Roman Catholicism is the major religion in Boac, with the see of the Diocese located in its town proper, the Immaculate Conception Cathedral.

There are also several Christian denominations present, such as the Iglesia ni Cristo, which operates chapels in Boac. Born-Again groups are also active such as the Victory, Solid Rock, and Jesus the Lord of Lords Churches.

- The Annual Moriones Festival is held in Boac and surrounding areas of Marinduque Island during the Lenten season.
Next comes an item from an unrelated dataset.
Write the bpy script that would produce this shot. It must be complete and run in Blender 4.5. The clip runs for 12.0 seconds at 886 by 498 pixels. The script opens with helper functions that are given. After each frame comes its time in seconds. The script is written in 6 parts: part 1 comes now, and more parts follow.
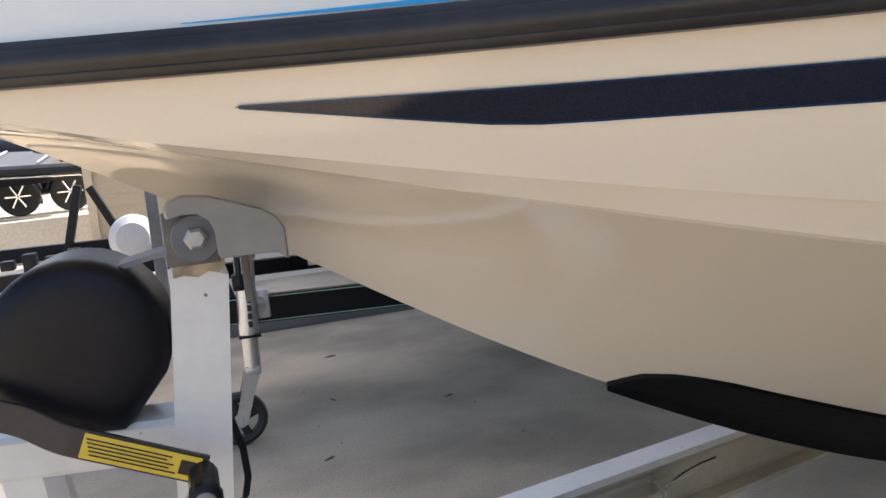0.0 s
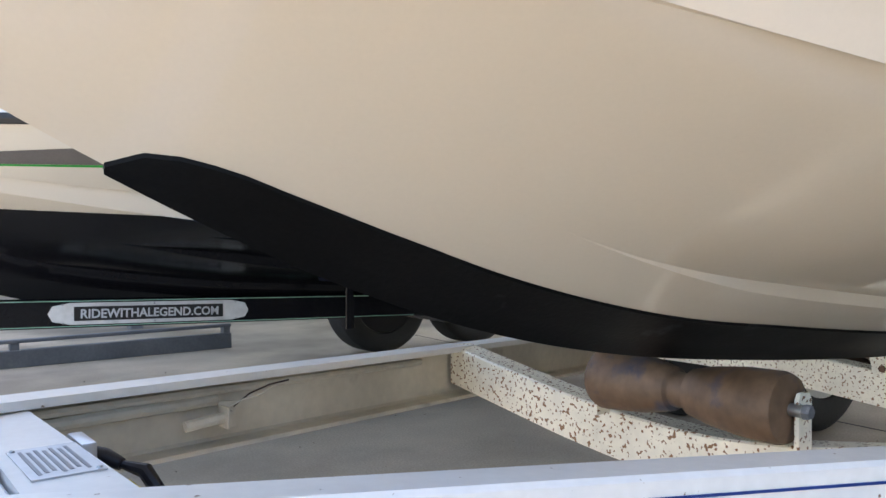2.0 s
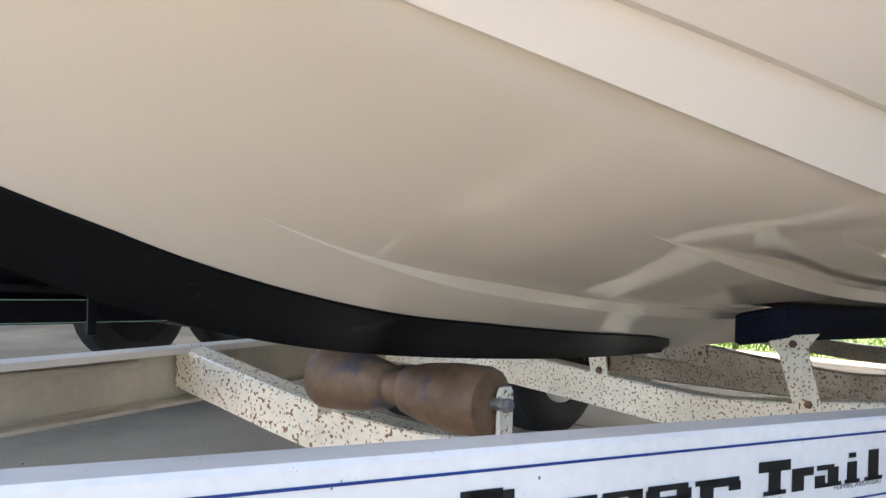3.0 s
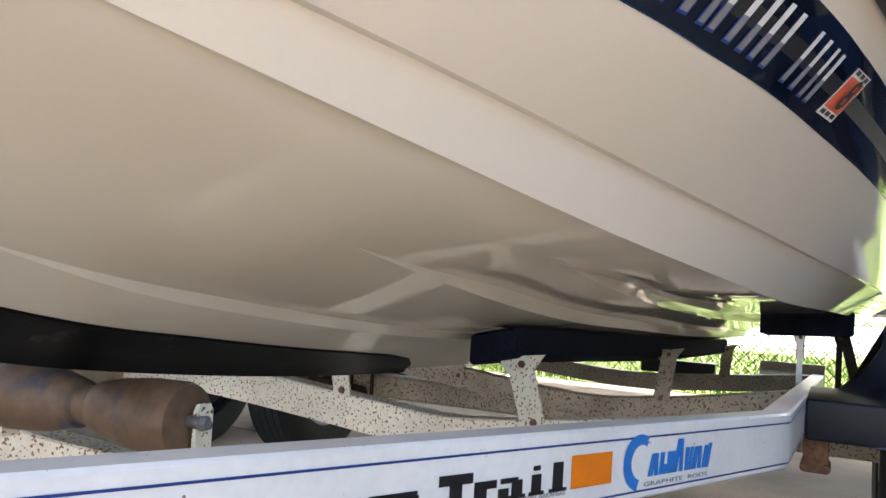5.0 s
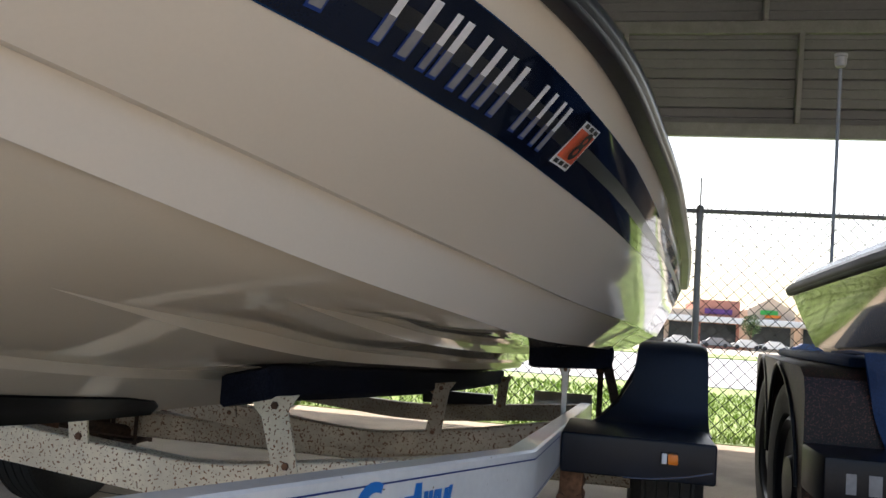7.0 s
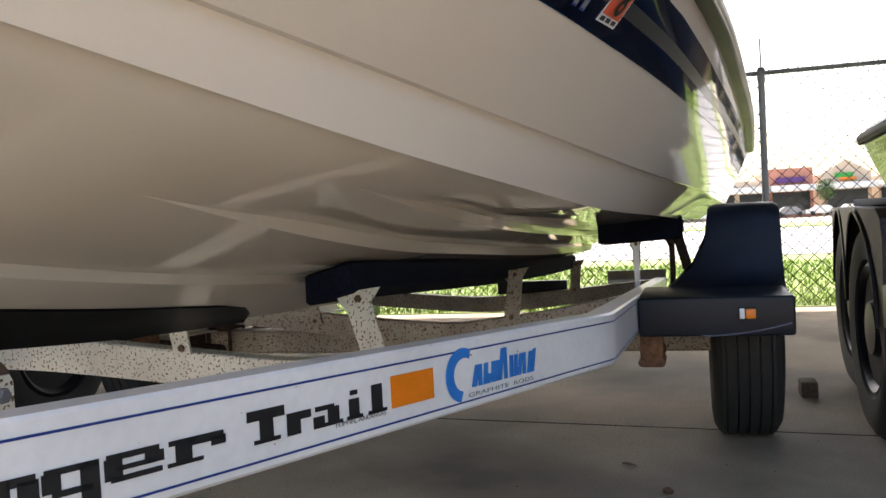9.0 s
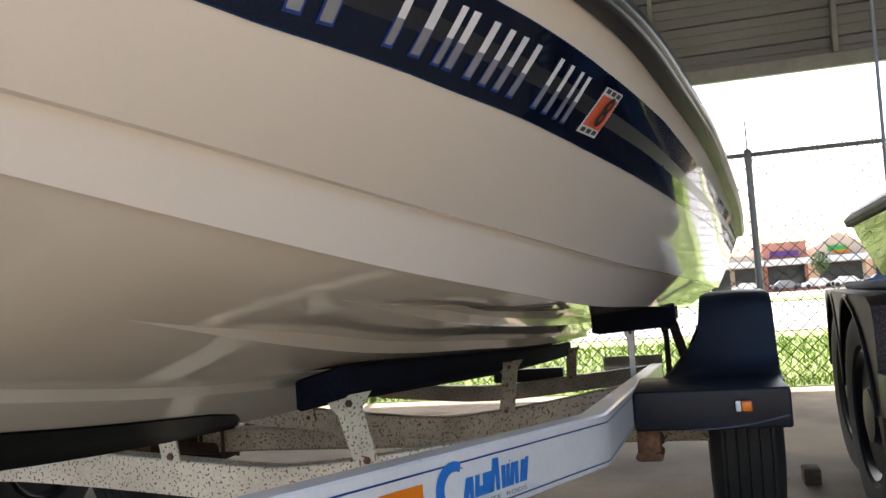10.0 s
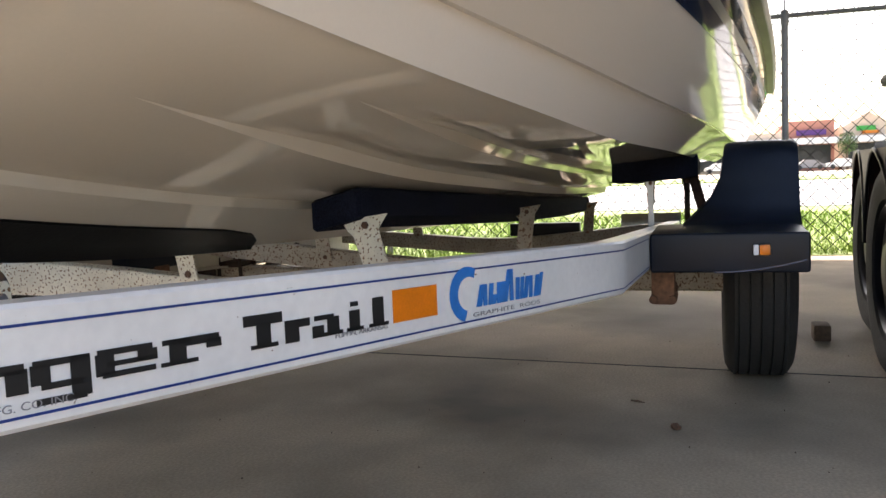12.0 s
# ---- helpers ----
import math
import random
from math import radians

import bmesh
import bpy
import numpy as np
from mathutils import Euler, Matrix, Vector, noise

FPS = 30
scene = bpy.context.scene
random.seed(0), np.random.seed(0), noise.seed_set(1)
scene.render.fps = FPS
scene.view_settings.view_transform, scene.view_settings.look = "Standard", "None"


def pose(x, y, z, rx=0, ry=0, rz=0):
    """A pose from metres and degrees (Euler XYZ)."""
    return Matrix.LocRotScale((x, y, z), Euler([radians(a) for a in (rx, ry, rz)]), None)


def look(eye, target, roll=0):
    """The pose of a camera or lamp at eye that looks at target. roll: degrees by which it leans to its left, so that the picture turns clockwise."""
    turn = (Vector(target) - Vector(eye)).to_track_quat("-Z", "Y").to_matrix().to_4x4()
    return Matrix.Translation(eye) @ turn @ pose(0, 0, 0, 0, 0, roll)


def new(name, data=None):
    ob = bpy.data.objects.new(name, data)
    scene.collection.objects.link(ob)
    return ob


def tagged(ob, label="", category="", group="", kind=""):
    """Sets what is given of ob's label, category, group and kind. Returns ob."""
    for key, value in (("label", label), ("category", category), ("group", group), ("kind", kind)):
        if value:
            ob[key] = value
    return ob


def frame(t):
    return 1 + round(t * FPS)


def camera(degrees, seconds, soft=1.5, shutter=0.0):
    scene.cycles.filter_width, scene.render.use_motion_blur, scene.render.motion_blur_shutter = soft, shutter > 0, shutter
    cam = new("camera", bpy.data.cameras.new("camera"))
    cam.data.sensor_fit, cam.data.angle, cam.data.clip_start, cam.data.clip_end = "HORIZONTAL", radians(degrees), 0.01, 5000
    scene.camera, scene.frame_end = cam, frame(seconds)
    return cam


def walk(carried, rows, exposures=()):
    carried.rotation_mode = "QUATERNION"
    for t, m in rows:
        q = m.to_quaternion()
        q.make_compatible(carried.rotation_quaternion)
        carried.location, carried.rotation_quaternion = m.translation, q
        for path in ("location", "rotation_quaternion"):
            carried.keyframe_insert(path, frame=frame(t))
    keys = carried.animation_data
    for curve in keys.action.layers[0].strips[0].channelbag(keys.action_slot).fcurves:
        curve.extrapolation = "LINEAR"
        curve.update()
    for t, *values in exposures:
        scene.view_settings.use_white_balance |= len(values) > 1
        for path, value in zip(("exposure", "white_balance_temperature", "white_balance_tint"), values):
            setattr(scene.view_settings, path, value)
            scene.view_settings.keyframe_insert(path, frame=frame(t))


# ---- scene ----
cam = camera(55.0, 12.0)
PATH = [
    (0, (-1.0776, -0.7017, 1.0659), (-0.5378, 1.2076, 0.8142), -5.93),
    (0.5, (-1.0521, -0.7025, 0.9476), (-0.5439, 1.2271, 0.8123), -5.28),
    (1, (-1.0211, -0.7239, 0.8353), (-0.3250, 1.1508, 0.8056), -1.31),
    (1.5, (-0.9638, -0.7366, 0.7915), (0.0034, 1.0131, 0.7352), 0.21),
    (2, (-0.9304, -0.7283, 0.7723), (0.2640, 0.8753, 0.7259), -0.50),
    (2.5, (-0.8886, -0.7457, 0.7665), (0.5264, 0.6677, 0.7593), 0.72),
    (3, (-0.8512, -0.7647, 0.7482), (0.7105, 0.4847, 0.7354), 1.46),
    (3.2, (-0.8360, -0.7733, 0.7568), (0.7603, 0.4312, 0.7229), 1.49),
    (5, (-0.7711, -0.8382, 0.7379), (1.0391, 0.0096, 0.8021), 3.46),
    (5.5, (-0.7569, -0.8531, 0.7444), (1.0919, -0.0964, 0.8415), 4.67),
    (6, (-0.7309, -0.8769, 0.7529), (1.1756, -0.2914, 0.9030), 5.60),
    (6.5, (-0.7082, -0.9024, 0.7587), (1.2338, -0.4618, 0.9446), 5.32),
    (7, (-0.7089, -0.9092, 0.7638), (1.2404, -0.4906, 0.9207), 3.87),
    (7.5, (-0.7165, -0.9089, 0.7080), (1.2309, -0.4533, 0.7114), 1.71),
    (7.7, (-0.7195, -0.9120, 0.7077), (1.2184, -0.4208, 0.6514), 0.23),
    (9.5, (-0.7478, -0.9193, 0.7364), (1.1689, -0.3482, 0.7194), -3.98),
    (10, (-0.7433, -0.9321, 0.7602), (1.1777, -0.3894, 0.8837), -4.10),
    (10.5, (-0.7474, -0.9371, 0.7461), (1.1559, -0.3612, 0.9594), -2.41),
    (11, (-0.7476, -0.9272, 0.7200), (1.1798, -0.3968, 0.7809), -2.63),
    (11.5, (-0.6729, -0.9408, 0.6750), (1.2760, -0.5362, 0.4800), -3.03),
    (12, (-0.7201, -0.9205, 0.6723), (1.1797, -0.3216, 0.4941), -2.31),
]
walk(cam, [(t, look(eye, target, roll)) for t, eye, target, roll in PATH], [(0, 1.15, 6700, 11), (0.5, 1.38, 6600, 11), (1, 1.42, 6550, 11), (1.5, 1.74, 6550, 11), (2, 2.1, 6450, 10), (3, 2.25, 6400, 10), (5, 2.13, 6650, 12), (5.5, 2.08, 6650, 12), (6, 1.78, 6750, 12), (6.5, 1.42, 6750, 11), (7, 1.18, 6650, 11), (7.5, 1.26, 6900, 12), (9.5, 1.64, 7000, 13), (10.5, 1.55, 6650, 12), (11, 1.44, 6750, 12), (11.5, 1.5, 7050, 13), (12, 1.77, 7150, 14)])

# world, sun and exposure
world = bpy.data.worlds.new("sky")
scene.world = world
world.use_nodes = True
wn, wl = world.node_tree.nodes, world.node_tree.links
wn.clear()
sky = wn.new("ShaderNodeTexSky")
sky.sky_type = "NISHITA"
sky.sun_disc = False
SUN_EL, SUN_AZ = 50.0, 12.0
sky.sun_elevation, sky.sun_rotation = radians(SUN_EL), radians(90.0 - SUN_AZ)
sky.dust_density = 3.0
bg = wn.new("ShaderNodeBackground")
bg.inputs["Strength"].default_value = 0.15
wo = wn.new("ShaderNodeOutputWorld")
wl.new(sky.outputs[0], bg.inputs[0])
wl.new(bg.outputs[0], wo.inputs[0])
sun = new("sun", bpy.data.lights.new("sun", "SUN"))
sun.data.energy, sun.data.angle, sun.data.color = 4.5, radians(0.6), (1.0, 0.95, 0.88)
_a, _e = radians(SUN_AZ), radians(SUN_EL)
sun.matrix_world = look((0, 0, 30), (-30 * math.cos(_e) / math.sin(_e) * math.cos(_a), -30 * math.cos(_e) / math.sin(_e) * math.sin(_a), 0))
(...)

This holy celebration is famed as one of the most colorful festivities in Marinduque and the Philippines.
- The Feast of the Immaculate Conception is celebrated every December 8.

==Notable personalities==

- Ricardo Paras (February 17, 1891 - October 10, 1984) - Chief Justice of the Supreme Court of the Philippines from April 2, 1951, until February 17, 1961.
- Paz Latorena (January 17, 1908 – October 19, 1953) - one of the foremost writers of the first generation of Filipino English writers, in both literary writing and education was a poet, editor, author, and teacher.
- Pilar Hidalgo-Lim (May 24, 1893 - December 8, 1973) - Filipino educator and civic leader. She was married to Brig. General Vicente Lim, a World War II hero.
- Hayden Kho - Filipino celebrity and doctor with roots from Brgy. San Miguel, Boac.
- Gretchen Malalad - Filipina 2005 Southeast Asian Games karate gold medalist and a former beauty pageant contestant in Binibining Pilipinas 2002 with roots from Brgy. Tugos, Boac.
- Zaijian Jaranilla - Filipino actor and model having primary allegiance with ABS-CBN Corporation under Star Magic and secondary allegiance conditionally with other media companies (GMA Network and TV5 Network) who is best known for his role as the orphan Santino in the 2009–2013 ABS-CBN religious-themed teleserye, May Bukas Pa. A native of Gloria, Oriental Mindoro and resides at University of the Philippines (UP) Professors Subdivision at Tandang Sora (formerly Roxas District until 2019) in Quezon City, Metro Manila, he spends his vacation at Brgy. Amiongon, Boac.
- Zymic Jaranilla – Zaijian Jaranilla's sibling who originally worked with ABS-CBN briefly and currently a GMA Network contract artist. Like Zaijian, he is a native of Gloria, spends vacation at Boac, and resides at Quezon City.